The third stop on my culinary pilgrimage was Pumpernickles. The deli sits at 11036 Olive Boulevard right near the corner of Graeser Road, which means that it isn’t graced with the most beautiful surroundings. The construction in the area and buzzing traffic are a bit of an annoyance, but diners will find the inconvenience worth the trouble because Pumpernickles contains some of the best genuine customer service out there. The restaurant is clean and organized, with various foods out on display. I ordered my corned beef with mustard, this time on challah (bet you didn’t see that one coming!) and my waitress was friendly and happy to attend to my every need: napkins, extra sour cream – for the latkes, of course – you name it, she was ready to help. When the food came, I was pleased to sink my teeth into the soft as silk challah bread. Yes, yes, I know sandwiches are generally judged by what’s inside them, but the bread on this sandwich is out of this world. The New-York-sized $10.25 price tag left my wallet pretty thin, but the meal remained satisfactory nonetheless.

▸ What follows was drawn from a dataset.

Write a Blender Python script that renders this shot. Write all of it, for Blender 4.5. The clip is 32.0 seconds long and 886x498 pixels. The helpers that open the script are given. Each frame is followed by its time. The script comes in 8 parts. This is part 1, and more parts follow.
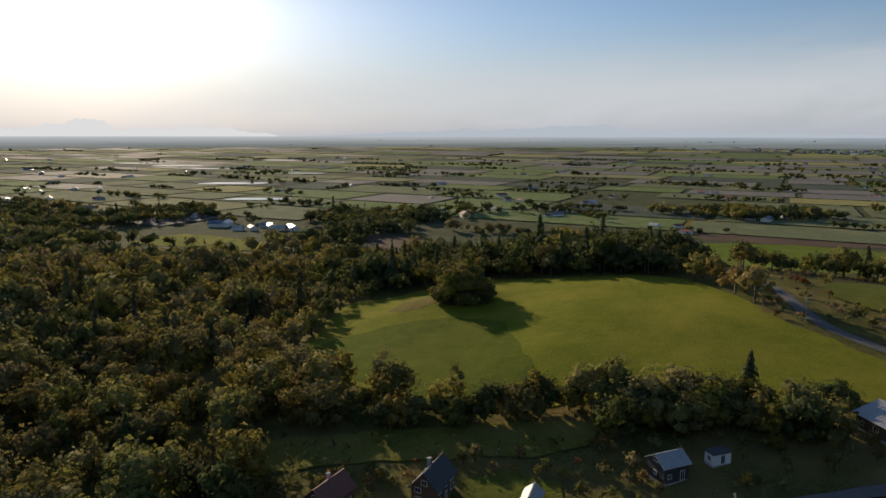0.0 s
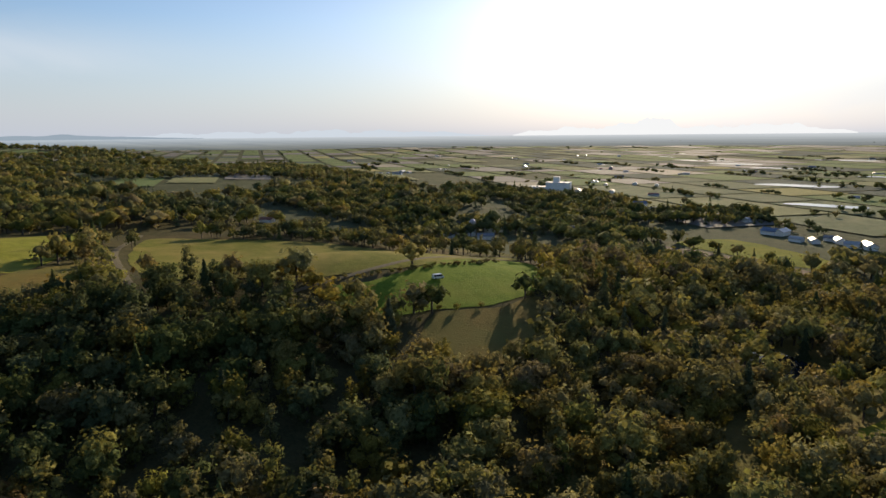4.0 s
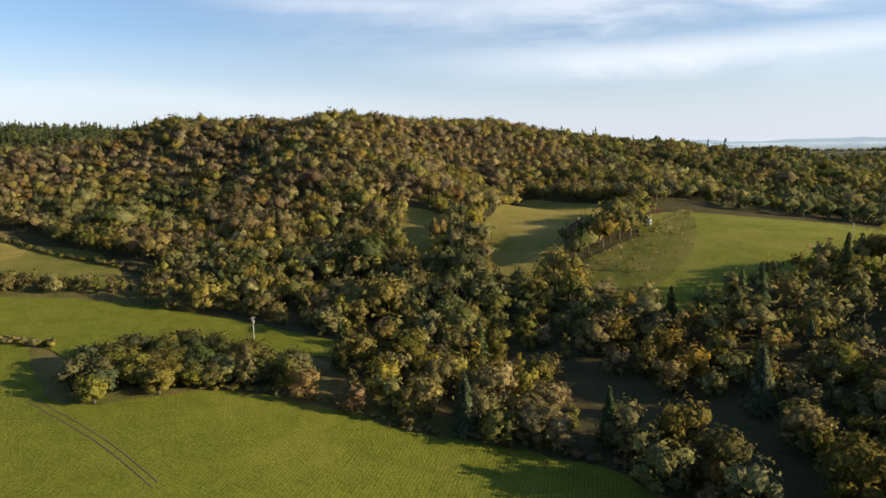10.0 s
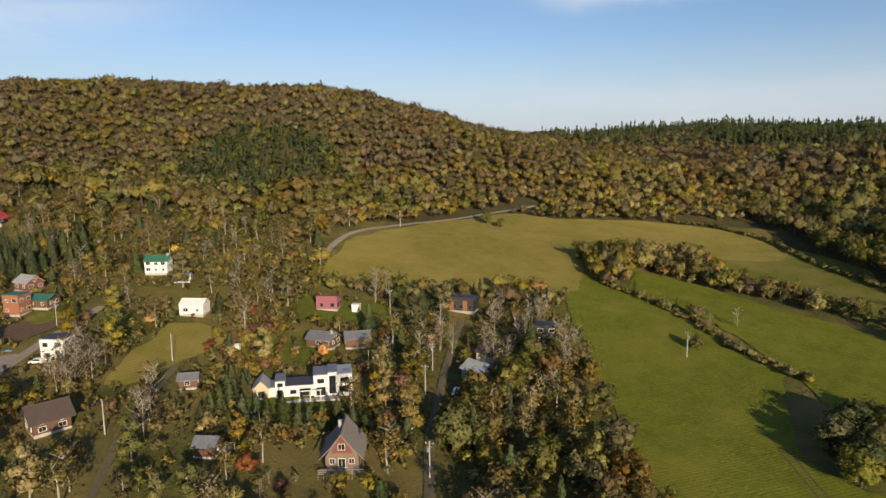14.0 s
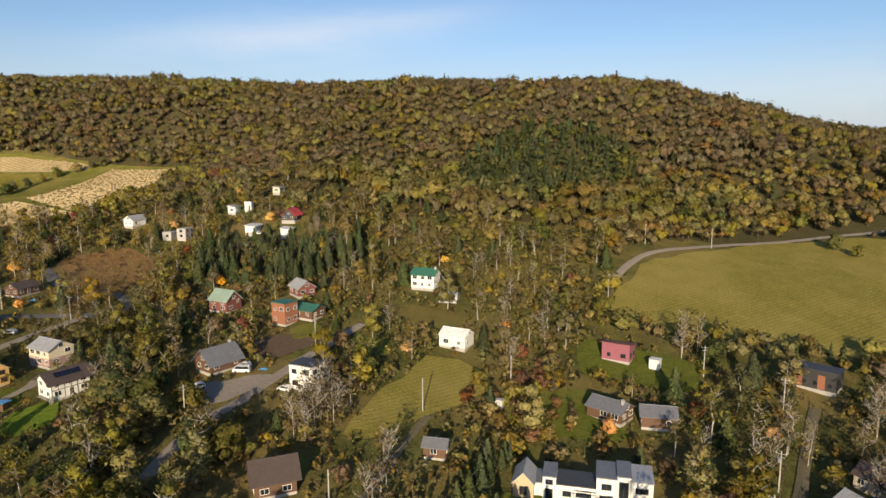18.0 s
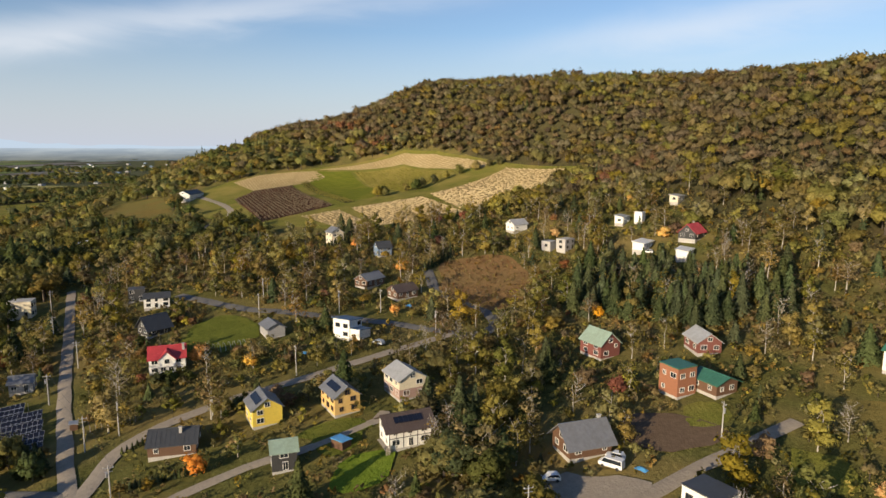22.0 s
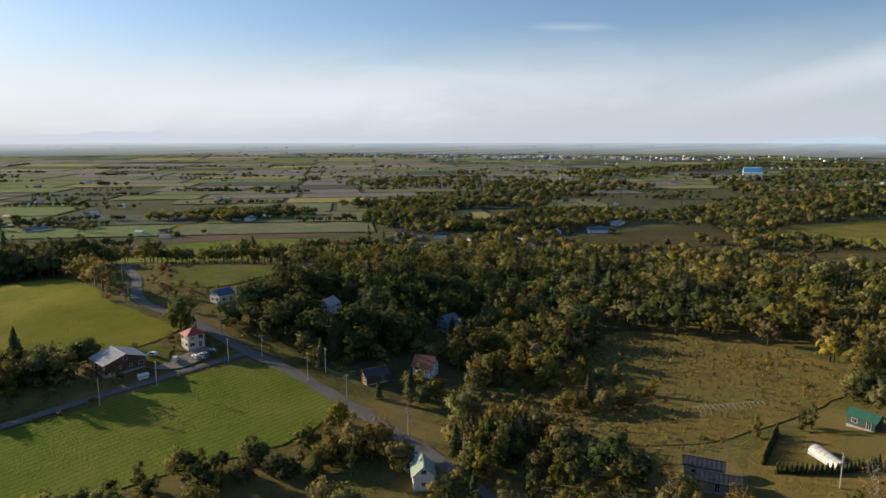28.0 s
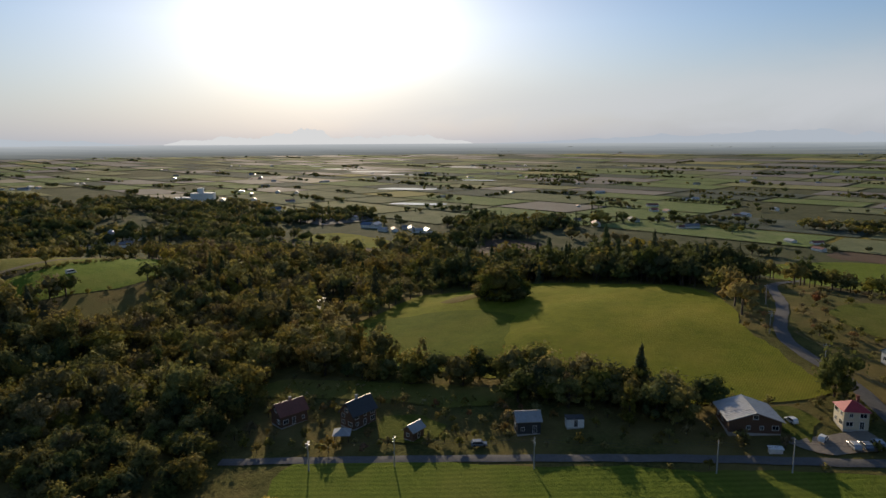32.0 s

The second kosher deli I ventured to was Diamant’s Meat Market, which sits at 618 North and South Road near the intersection with Delmar Boulevard. University City is another charming and historic district, with Diamant’s at the center of the area. Although parking is not readily available, the short walk is painless and well rewarded. Trees line the streets and interweave with the old stone buildings to add to a classy and refined atmosphere. When I entered Diamant’s, I nearly tripped over two little boys running around with candy in hand. The owner responded with a hearty laugh and ushered me to the back counter where I could place my order. He was friendly and gave me heavy doses of both St. Louis hospitality and mustard. I forked over my $8 and transferred from the counter to one of the many tables near the window. For starters, the window seating is superb; it offers a great view of North and South Road and it’s a treat to watch the serene flow of people and traffic. Now for the sandwich. It was once again superb. The kosher corned beef was flavorful, the rye bread was tasty and the mustard did what mustard does: complete the sandwich. Diamant’s was another pleasant experience that distinguished itself with picturesque suburban charm.

My city-wide crusade to unearth and experience the various delis of the St. Louis area proved to be a huge success. Although I’ve eaten more than my fair share of corned beef, I now know that St. Louis is no slouch when it comes to offering traditional Jewish cuisine. Although we may not have a treasure trove like Katz’s, we certainly possess a few sparkling gems, all of which deserve the attention of hungry St. Louisans. However, don’t let my search blind you, there are likely numerous other delis worthy of my attention that you may know of. So please, feel free to log on to the Teen Page online and share your opinion! Regardless, I’m off to go grab some sushi; there are only so many pickles and sandwiches one man can eat.